Золота в лагере было настолько много (включая золотые зубы и коронки, вырванные у погибших в газовых камерах), что оставалась работа для ювелиров. Когда 12 мая 1942 года очередную партию евреев привезли в Собибор и толпу из вагонов разделили на мужчин и женщин, четырнадцатилетний Шломо Шмайзнер услышал, что ищут ремесленников и, еще ничего не зная об ужасах лагеря, вышел и сказал: “Я ювелир, я вам нужен”. Он показал бумажник с золотой монограммой, Вагнер вырвал его из толпы, а тот увлек за собой своих братьев (позже они погибли в лагере).

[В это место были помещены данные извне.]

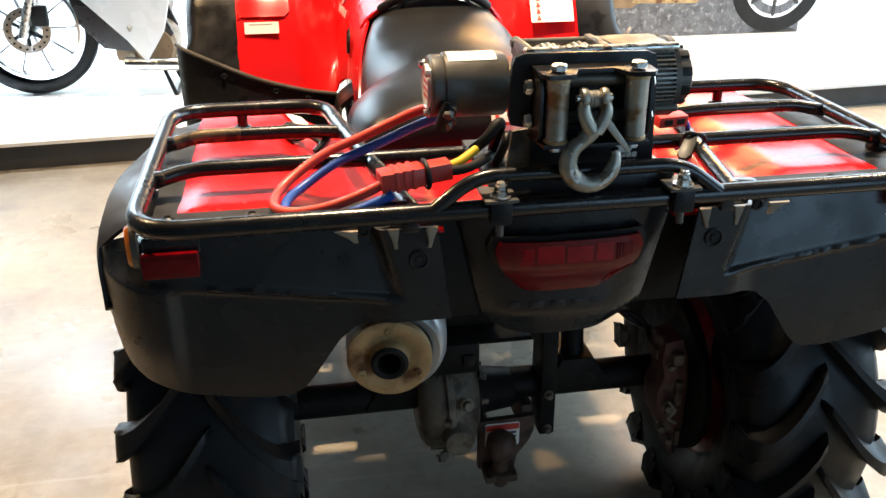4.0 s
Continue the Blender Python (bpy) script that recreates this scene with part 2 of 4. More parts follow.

“Я сделал эсэсовцам 32 печатки перстня, – вспоминал он впоследствии, – у них было много золота, но оно принадлежало государству, они не имели права хранить его и заставляли заключенных воровать золото в третьем лагере. Для некоторых делал золотые стельки”.

Воровство в Собиборе было чрезвычайно распространено, и коменданты лагеря не раз пытались его пресечь – “деньги принадлежат рейху”. Если уж немцы так себя вели, что говорить о вахманах. Юный Шмайзнер вспоминал, что давал одному из них денег, а тот доставал для него шнапс и еду. Юлиус Шелвис в своей книге резюмировал: “Украинцы фанатично ревностно выполняли свои обязанности и даже превосходили жестокостью немцев, но их можно было легко коррумпировать”.

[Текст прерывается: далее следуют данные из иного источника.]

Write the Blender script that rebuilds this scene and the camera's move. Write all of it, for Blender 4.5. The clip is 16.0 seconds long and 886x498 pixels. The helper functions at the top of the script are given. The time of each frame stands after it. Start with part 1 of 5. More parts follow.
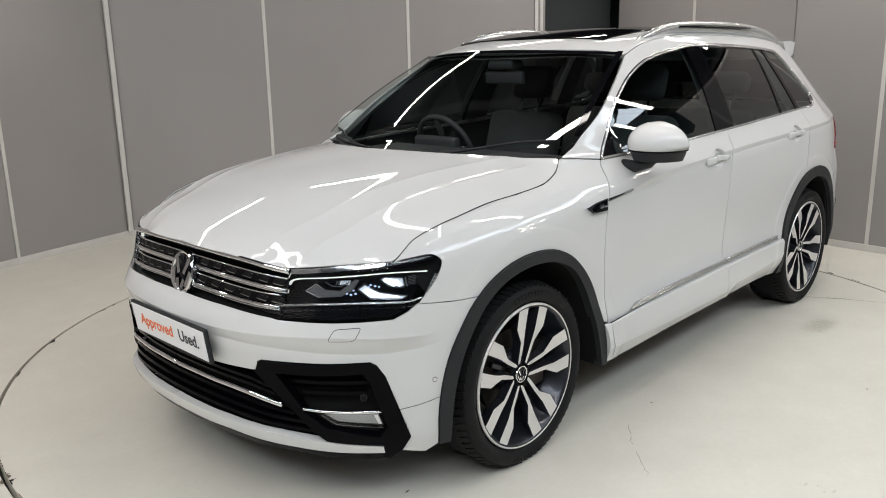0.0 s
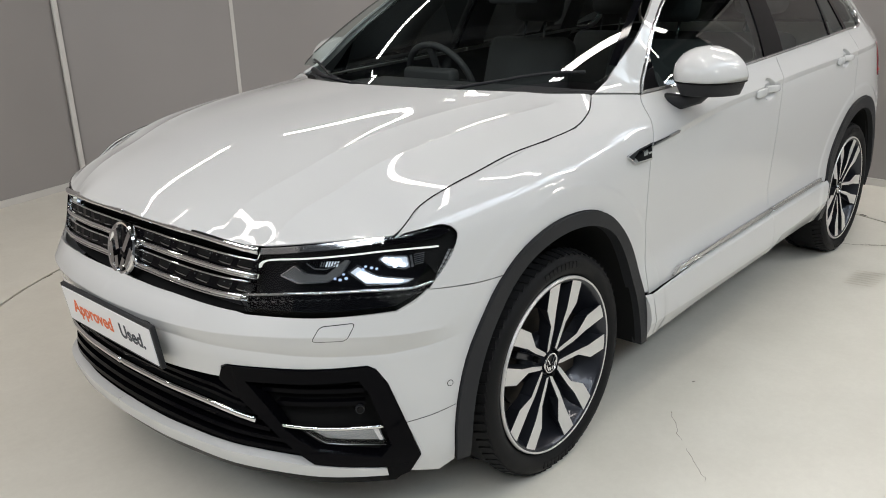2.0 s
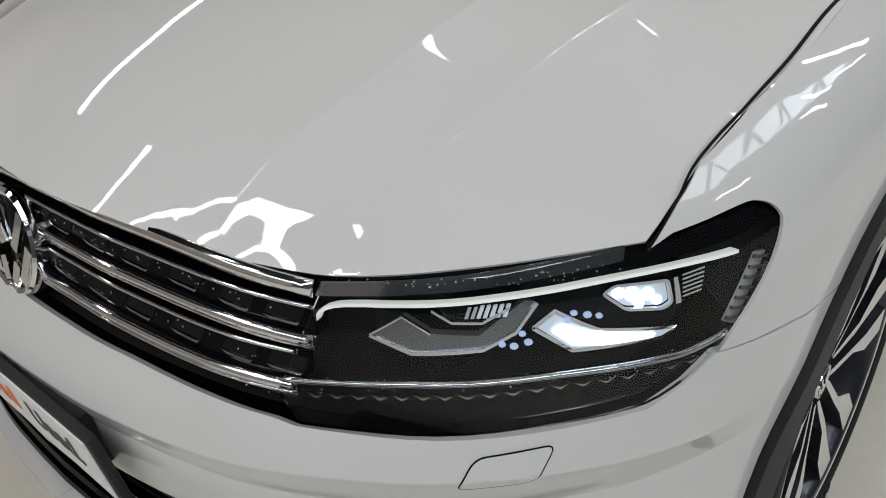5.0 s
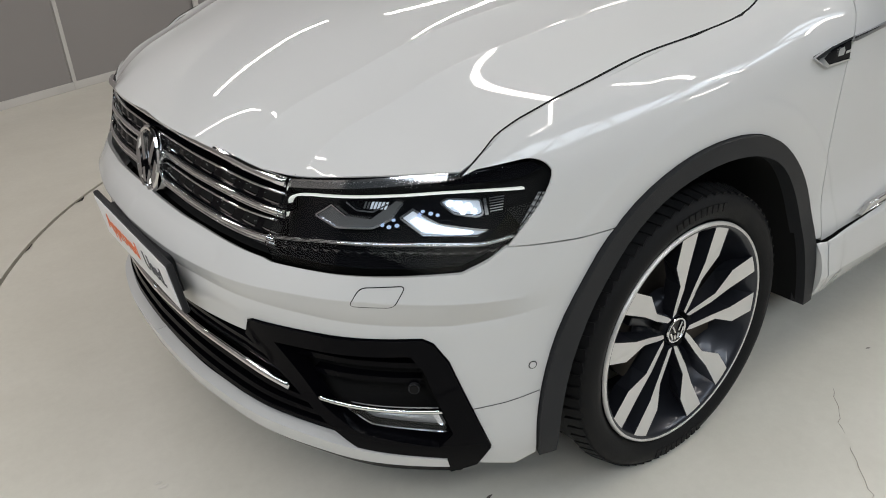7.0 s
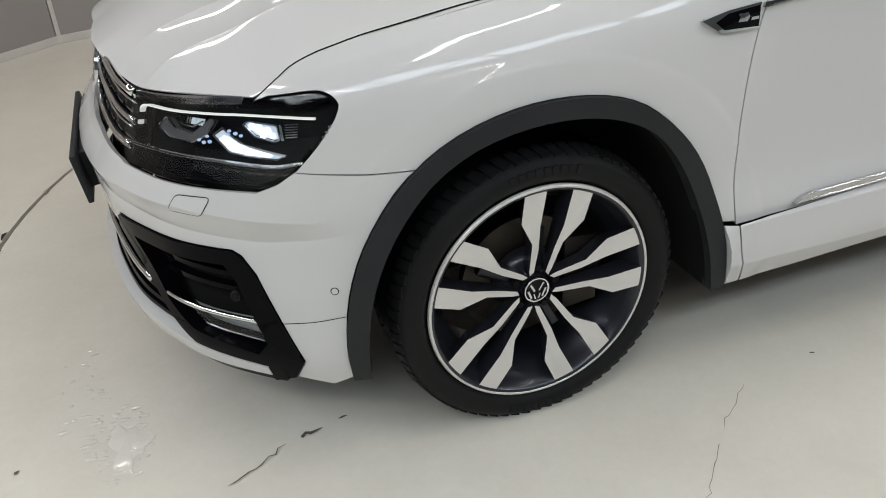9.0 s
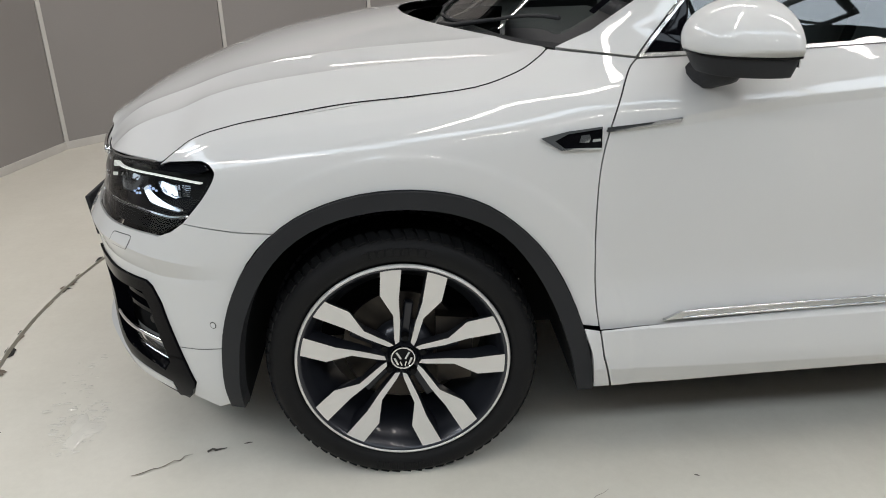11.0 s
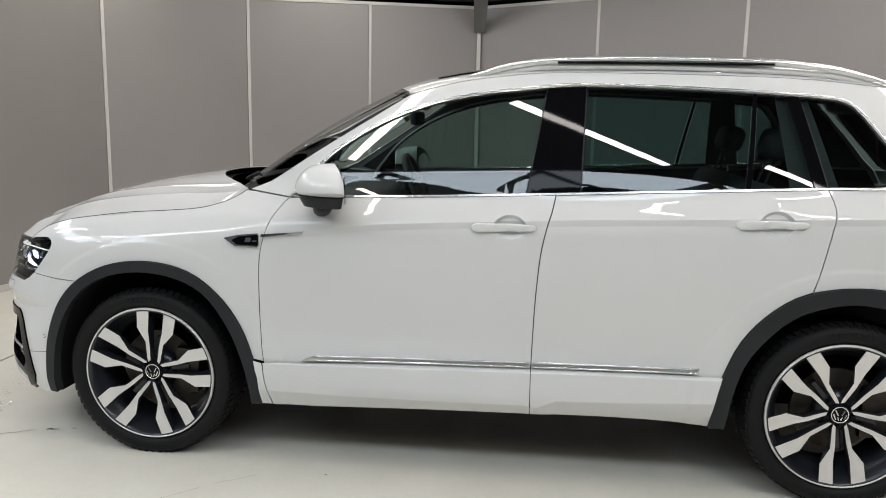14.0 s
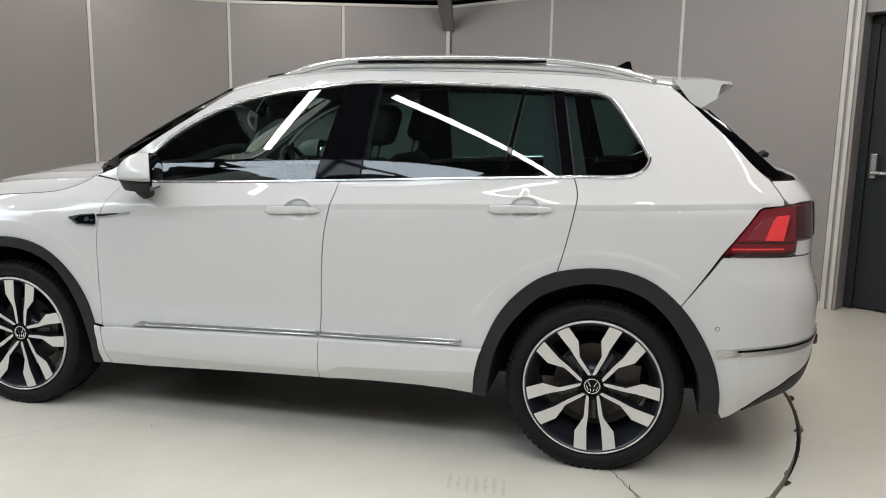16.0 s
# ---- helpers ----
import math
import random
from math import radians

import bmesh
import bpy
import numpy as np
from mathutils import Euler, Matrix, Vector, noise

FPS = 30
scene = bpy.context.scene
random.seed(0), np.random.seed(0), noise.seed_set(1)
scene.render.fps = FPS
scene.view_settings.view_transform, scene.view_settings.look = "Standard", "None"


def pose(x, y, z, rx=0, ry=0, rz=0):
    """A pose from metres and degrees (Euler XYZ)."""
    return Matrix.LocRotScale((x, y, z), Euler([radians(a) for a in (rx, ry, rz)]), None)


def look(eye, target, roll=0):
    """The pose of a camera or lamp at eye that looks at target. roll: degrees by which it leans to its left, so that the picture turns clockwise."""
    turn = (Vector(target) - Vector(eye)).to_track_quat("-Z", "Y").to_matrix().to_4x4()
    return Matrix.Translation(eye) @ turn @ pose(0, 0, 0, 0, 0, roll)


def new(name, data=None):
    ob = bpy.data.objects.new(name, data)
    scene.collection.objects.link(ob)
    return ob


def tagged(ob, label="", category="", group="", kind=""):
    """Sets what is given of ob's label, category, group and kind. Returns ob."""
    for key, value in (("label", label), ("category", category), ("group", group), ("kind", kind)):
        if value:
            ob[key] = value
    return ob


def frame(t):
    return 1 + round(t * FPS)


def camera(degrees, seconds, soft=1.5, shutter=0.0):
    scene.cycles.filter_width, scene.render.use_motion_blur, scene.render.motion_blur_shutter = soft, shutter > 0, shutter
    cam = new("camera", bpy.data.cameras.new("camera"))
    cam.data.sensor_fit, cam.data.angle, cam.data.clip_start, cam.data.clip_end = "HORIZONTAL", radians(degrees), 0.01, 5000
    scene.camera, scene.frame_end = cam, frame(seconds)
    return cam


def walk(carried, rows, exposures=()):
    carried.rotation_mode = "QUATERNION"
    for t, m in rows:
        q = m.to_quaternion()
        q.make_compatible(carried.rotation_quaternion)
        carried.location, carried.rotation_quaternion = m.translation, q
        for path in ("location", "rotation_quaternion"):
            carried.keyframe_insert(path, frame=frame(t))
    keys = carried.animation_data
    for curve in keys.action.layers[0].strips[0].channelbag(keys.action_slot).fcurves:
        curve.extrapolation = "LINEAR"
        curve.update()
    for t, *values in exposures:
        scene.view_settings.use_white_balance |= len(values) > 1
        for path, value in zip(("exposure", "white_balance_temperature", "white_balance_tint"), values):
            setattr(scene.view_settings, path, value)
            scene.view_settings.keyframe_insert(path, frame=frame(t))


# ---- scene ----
from mathutils import geometry

# ---------------------------------------------------------------- camera
cam = camera(58.5, 16.0, soft=1.0)
PATH = [
    (0, (-2.15, -2.585, 1.473), (-0.762, -1.222, 1.011), -1.2),
    (0.5, (-1.962, -2.633, 1.472), (-0.587, -1.255, 1.011), -1.3),
    (1, (-1.829, -2.603, 1.46), (-0.443, -1.243, 0.98), -1.3),
    (1.5, (-1.793, -2.383, 1.431), (-0.396, -1.054, 0.9), -1.5),
    (2, (-1.791, -2.103, 1.422), (-0.399, -0.81, 0.797), -1.9),
    (2.5, (-1.652, -1.884, 1.396), (-0.28, -0.623, 0.67), -2.6),
    (3, (-1.546, -1.633, 1.355), (-0.192, -0.416, 0.527), -3.5),
    (3.5, (-1.444, -1.357, 1.358), (-0.115, -0.188, 0.427), -4.7),
    (4, (-1.25, -1.183, 1.302), (0.048, -0.036, 0.303), -5.0),
    (4.5, (-1.118, -1.084, 1.266), (0.165, 0.065, 0.25), -5.3),
    (4.7, (-1.129, -1.079, 1.263), (0.147, 0.065, 0.233), -5.0),
    (6.8, (-1.399, -1.658, 1.397), (-0.328, -0.256, 0.455), -3.0),
    (7, (-1.321, -1.806, 1.377), (-0.289, -0.359, 0.461), -3.3),
    (7.5, (-1.165, -2.068, 1.37), (-0.242, -0.542, 0.465), -3.8),
    (8, (-1.061, -2.183, 1.352), (-0.251, -0.613, 0.415), -3.4),
    (8.5, (-0.89, -2.22, 1.323), (-0.195, -0.626, 0.336), -2.9),
    (10.8, (-0.041, -2.503, 1.435), (0.072, -0.741, 0.496), -1.8),
    (11, (0.022, -2.644, 1.384), (0.114, -0.801, 0.612), -1.6),
    (11.5, (0.184, -2.881, 1.433), (0.338, -0.978, 0.837), -0.5),
    (12, (0.504, -3.081, 1.425), (0.617, -1.141, 0.954), -0.2),
    (12.5, (0.669, -3.313, 1.425), (0.734, -1.355, 1.02), 0.4),
    (13, (0.855, -3.527, 1.471), (0.827, -1.568, 1.074), 0.9),
    (13.5, (1.19, -3.702, 1.45), (1.058, -1.741, 1.081), 1.0),
    (14, (1.575, -3.812, 1.399), (1.322, -1.856, 1.068), 1.1),
    (14.5, (1.8, -3.919, 1.434), (1.474, -1.976, 1.09), 0.8),
    (15, (1.972, -3.984, 1.39), (1.646, -2.036, 1.073), 1.2),
    (15.5, (2.394, -3.984, 1.399), (2.009, -2.048, 1.075), 1.0),
    (16, (2.798, -3.934, 1.411), (2.338, -2.018, 1.067), 0.9),
]
walk(cam, [(t, look(eye, target, roll)) for t, eye, target, roll in PATH],
     exposures=((0, -.05), (2.5, -.16), (3.5, -.25), (4.2, -.48), (4.7, -.55), (6.8, -.36), (7.5, -.32), (8.5, -.30), (11, -.2), (12.5, -.08), (16, -.06)))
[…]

“Часть ценностей, – как написано в приговоре по “киевскому делу”, – отобранных у жертв, присваивали себе вахманы, на которые они систематически пьянствовали и вели развратный образ жизни”. Их зарплата была невелика: вахман получал 0,5 марки в день, зугвахман – 1,25, позже жалованье немного увеличили. Свидетели из числа вахманов (осужденные сразу после войны и к 1962 году вышедшие на свободу) рассказывали на процессе в Киеве: “У вахманов была валюта разных стран, у меня лично 70 тысяч польских злотых” (Ткачук), “на деньги, отобранные у евреев, покупали водку у поляков и пьянствовали” (Кузьминский).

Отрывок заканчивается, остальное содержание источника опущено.